*WHAT YOU SHOULD DO*
Do not copy the pictures; transcribe all other material exactly.

*SUPPLIED MATERIAL*

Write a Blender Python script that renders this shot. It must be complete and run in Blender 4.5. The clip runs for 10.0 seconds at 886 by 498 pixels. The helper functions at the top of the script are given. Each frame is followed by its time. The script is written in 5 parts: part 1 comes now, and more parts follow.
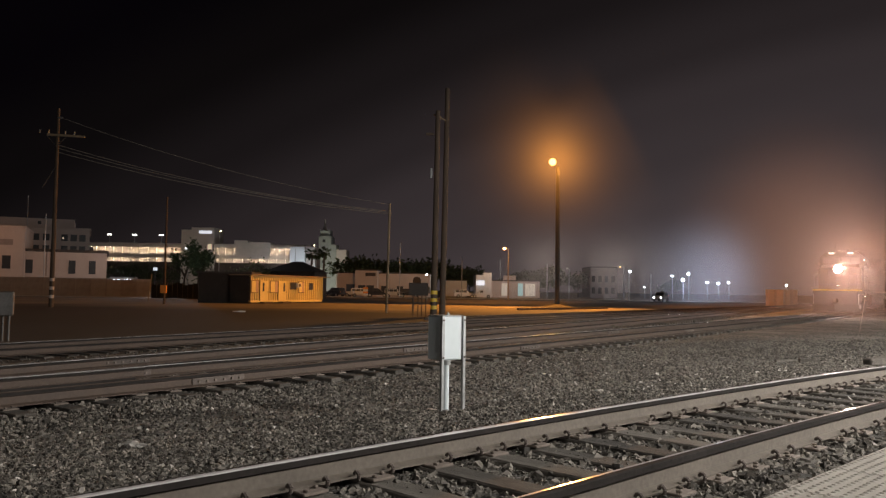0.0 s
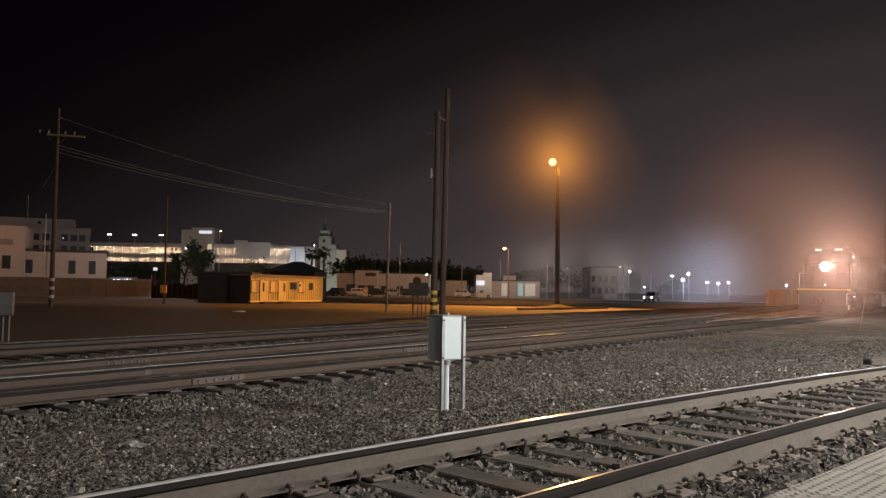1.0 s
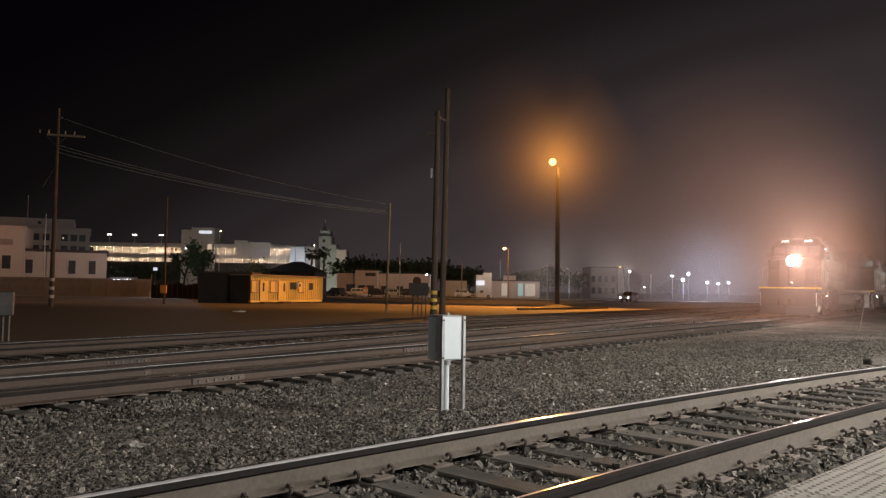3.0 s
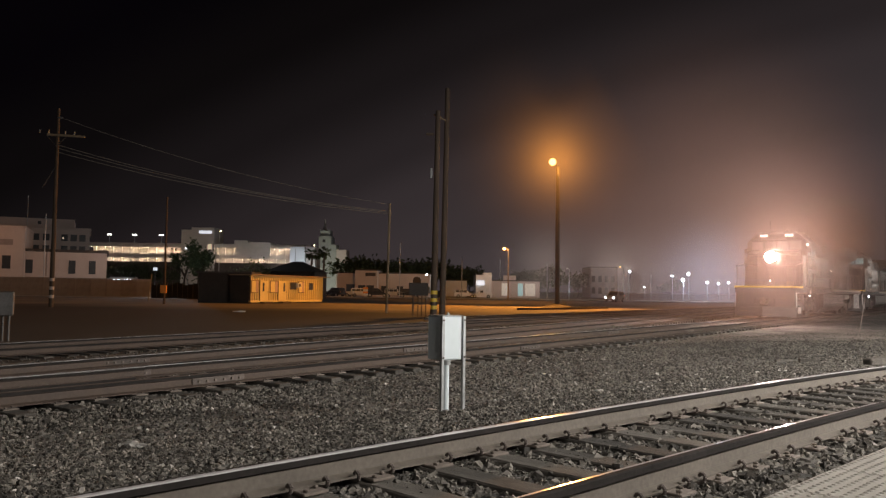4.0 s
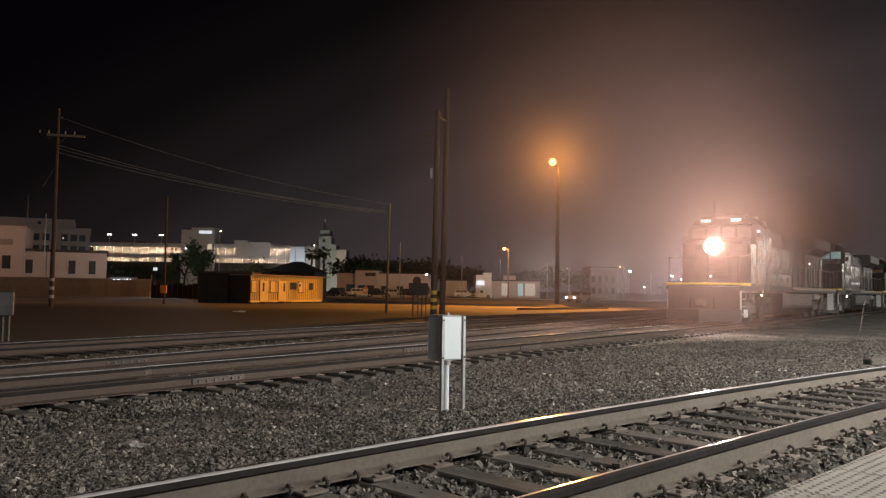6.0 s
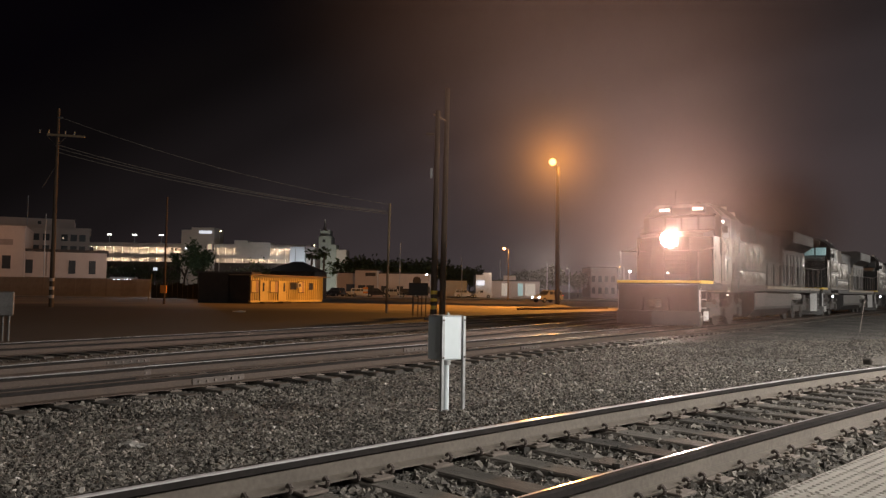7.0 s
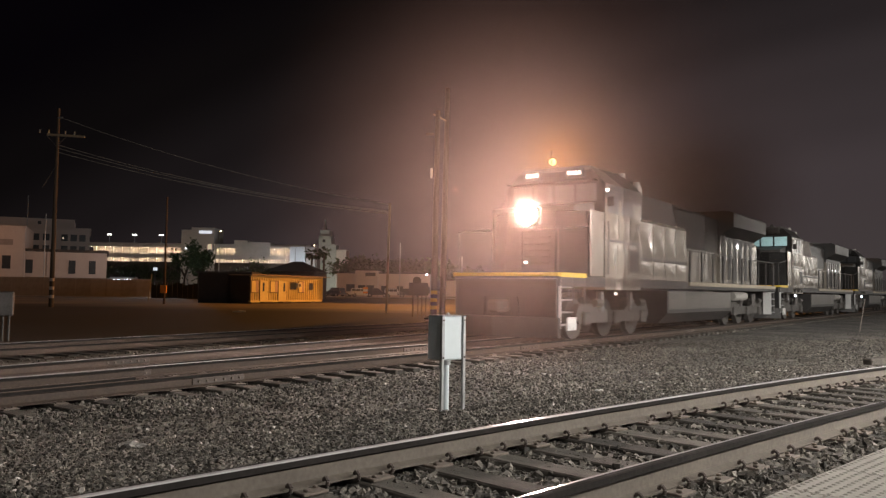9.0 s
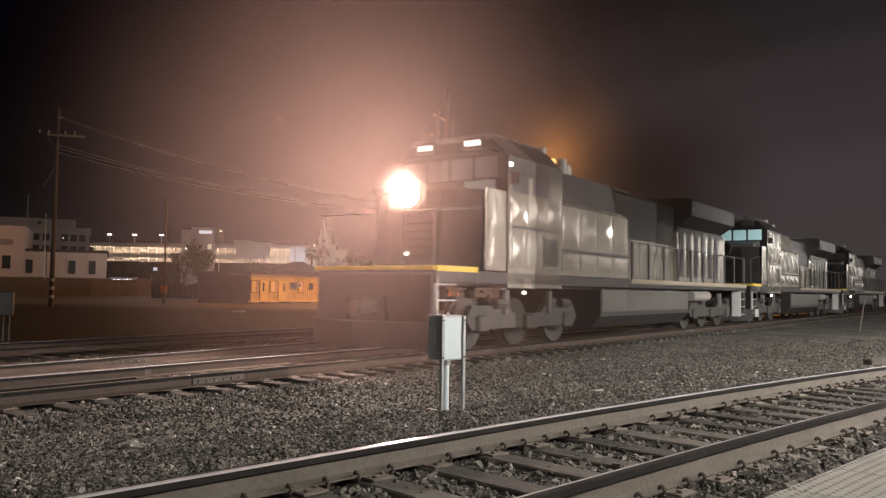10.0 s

*SOLUTION TO THE PROBLEM*
Write a Blender Python script that renders this shot. It must be complete and run in Blender 4.5. The clip runs for 10.0 seconds at 886 by 498 pixels. The helper functions at the top of the script are given. Each frame is followed by its time. The script is written in 5 parts: part 1 comes now, and more parts follow.
0.0 s
1.0 s
3.0 s
4.0 s
6.0 s
7.0 s
9.0 s
10.0 s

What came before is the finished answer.